Since the launch of Android 6.0 Marshmallow, Google’s mobile operating system has supported “adoptable storage,” allowing users of some phones to use a removable microSD card as if it were internal storage. But not all microSD cards are equal… and some are so much slower than the built-in storage in a phone that using the card will drag down performance significantly.
So the SD Association has unveiled a new specification designed to help you figure out before you buy an SD card whether it’s fast enough to use to store and run applications.
Soon you may start seeing the App Performance logo on cards that meet the new spec.
In order to be certified as App Performance Class 1 or A1, an SD card needs to support:
- Random read input-output access per second (IOPS) of 1500
- Write IOPS of 500
- Sustained sequential performance of 10 MB/s
The new standard is part of the SD Specification 5.1 and in the future SD card makers will be able to use the new logo to show that their cards meet the minimum requirements.
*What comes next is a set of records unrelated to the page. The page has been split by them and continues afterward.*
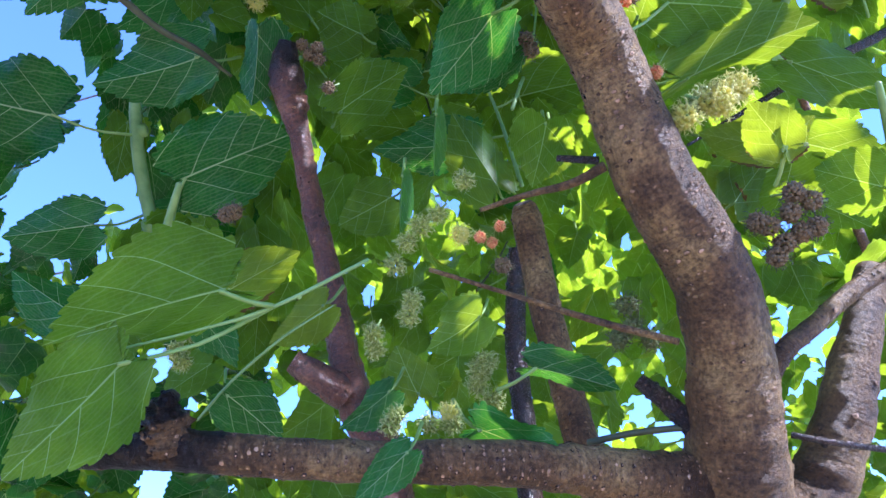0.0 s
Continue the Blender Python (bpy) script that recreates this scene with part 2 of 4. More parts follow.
# pale and red fruit: ripening colours, lightened further to carry the sun on them
FRUIT_PALE_SUNLIT = soft_material("pale_sunlit_fruit", (0.55, 0.56, 0.10), (0.80, 0.72, 0.22), 6.0, 0.4, 0.6)
FRUIT_RED = soft_material("reddening_fruit", (0.66, 0.20, 0.12), (0.88, 0.52, 0.22), 2.5, 0.4, 0.55)
FRUIT_DULL = soft_material("dull_unripe_fruit", (0.085, 0.105, 0.028), (0.15, 0.17, 0.05), 6.0, 0.9, 0.15)
FRUIT_BROWN = soft_material("dried_fruit", (0.095, 0.062, 0.030), (0.17, 0.115, 0.055), 120.0, 0.9)
STYLE = soft_material("fruit_style", (0.42, 0.47, 0.14), (0.60, 0.62, 0.26), 8.0, 0.55, 0.35)
STYLE_PALE = soft_material("pale_style", (0.55, 0.55, 0.16), (0.75, 0.72, 0.30), 8.0, 0.55, 0.5)
STYLE_DULL = soft_material("dull_style", (0.085, 0.09, 0.03), (0.16, 0.15, 0.055), 20.0, 0.9, 0.15)
STYLE_DARK = soft_material("dark_style", (0.045, 0.040, 0.022), (0.10, 0.085, 0.045), 60.0, 0.6)


# meshes
def linked(name, verts, faces, materials, slots=None, smooth=True):
    me = bpy.data.meshes.new(name)
    me.from_pydata(verts, [], faces)
    for m in materials:
        me.materials.append(m)
    if slots is not None:
        me.polygons.foreach_set("material_index", slots)
    if smooth:
        me.polygons.foreach_set("use_smooth", [True] * len(faces))
    me.update()
    return me


def child(name, me, parent, label="", kind=""):
    ob = new(name, me)
    ob.parent = parent
    return tagged(ob, label, kind=kind)


def spline(points, step):
    """Points (x, y, z, r) smoothed by a Catmull-Rom curve, about step metres apart."""
    p = [np.array(q, float) for q in points]
    p = [2 * p[0] - p[1]] + p + [2 * p[-1] - p[-2]]
    out = []
    for i in range(1, len(p) - 2):
        n = max(2, int(np.linalg.norm(p[i + 1][:3] - p[i][:3]) / step))
        for k in range(n):
            t = k / n
            a, b, c, d = p[i - 1:i + 3]
            out.append(0.5 * (2 * b + (c - a) * t + (2 * a - 5 * b + 4 * c - d) * t * t + (3 * b - a - 3 * c + d) * t ** 3))
    out.append(p[-2])
    return np.array(out)


def frames_along(path):
    """A tangent and two normals, turning as little as possible, at each point of a path."""
    tan = np.gradient(path[:, :3], axis=0)
    tan /= np.linalg.norm(tan, axis=1)[:, None] + 1e-12
    n = np.cross(tan[0], (0.3, 0.9, 0.2))
    n /= np.linalg.norm(n)
    rows = []
    for t in tan:
        n = n - t * np.dot(n, t)
        n /= np.linalg.norm(n)
        rows.append((t, n, np.cross(t, n)))
    return rows


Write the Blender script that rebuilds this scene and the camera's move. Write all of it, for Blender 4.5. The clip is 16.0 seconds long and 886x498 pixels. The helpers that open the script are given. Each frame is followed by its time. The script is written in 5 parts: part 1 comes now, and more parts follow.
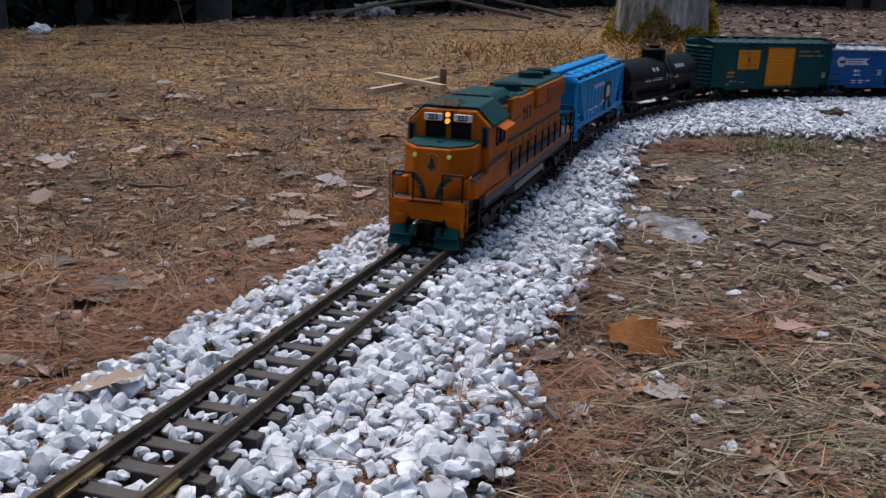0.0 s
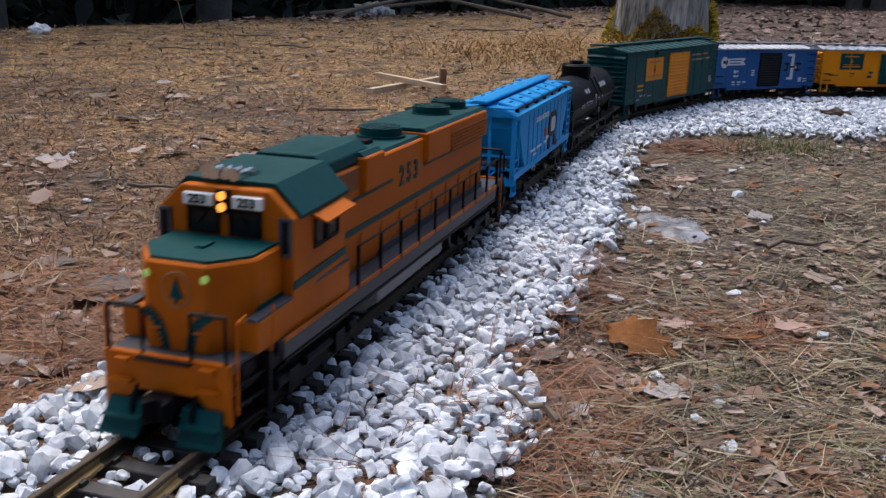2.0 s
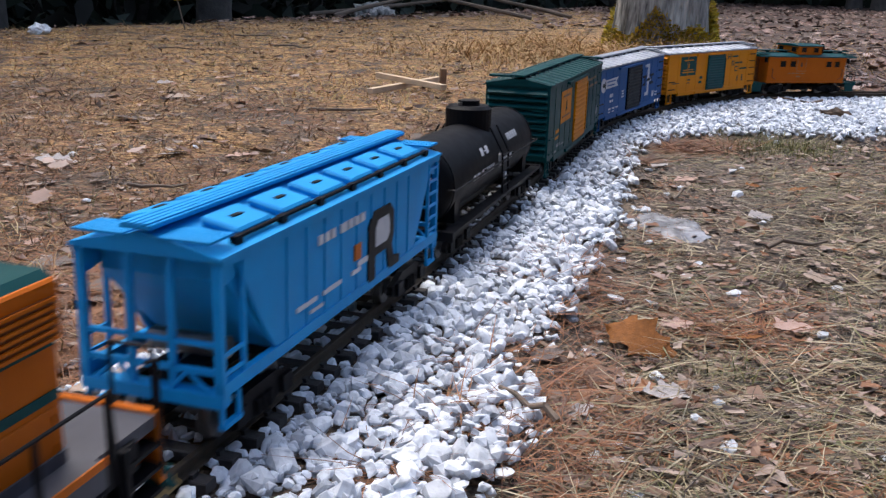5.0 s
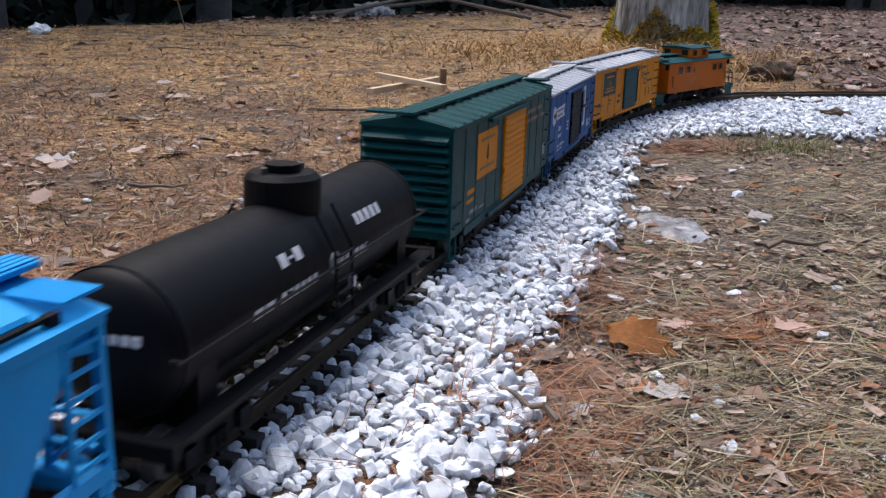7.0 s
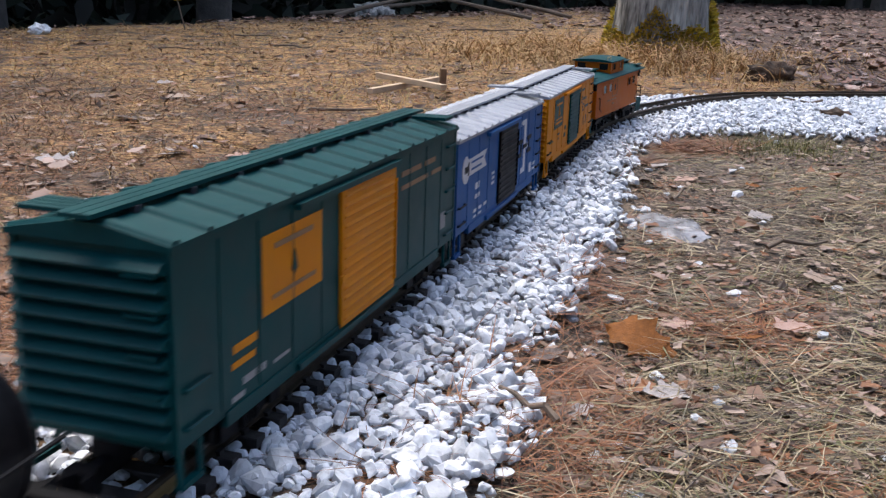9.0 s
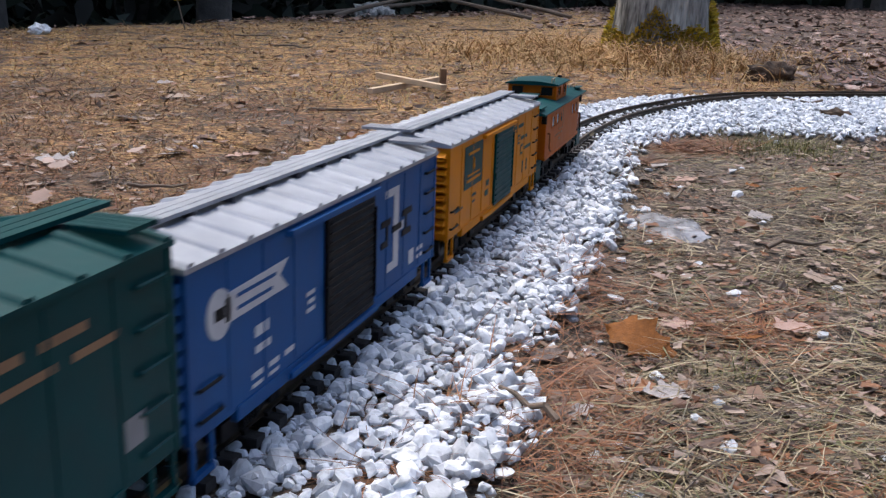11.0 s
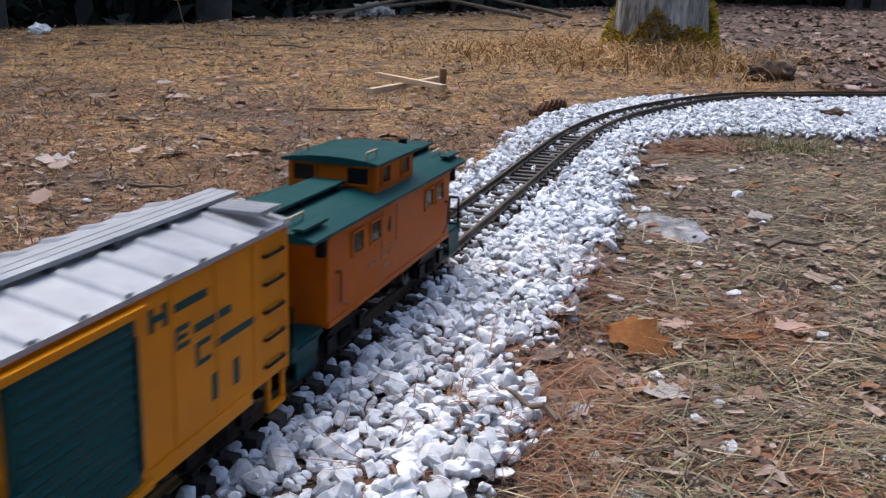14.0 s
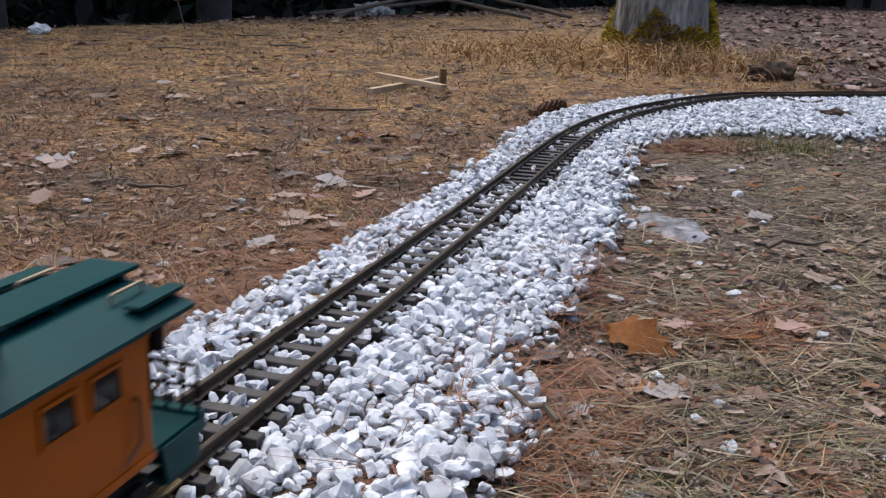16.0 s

For now, I suspect the new standard could just make things more confusing for shoppers. There are already plenty of SD cards on the market that meet those minimum requirements, but which don’t have an A1 logo on them, because the spec didn’t exist when those cards were manufactured, stuffed into packaging, and put on store shelves.
Maybe in a year or two most of that inventory will be sold off, but for now it’s not like you can glance at a package, see that it lacks a logo, and know that it means you should only buy that card if for storing data rather than for running apps.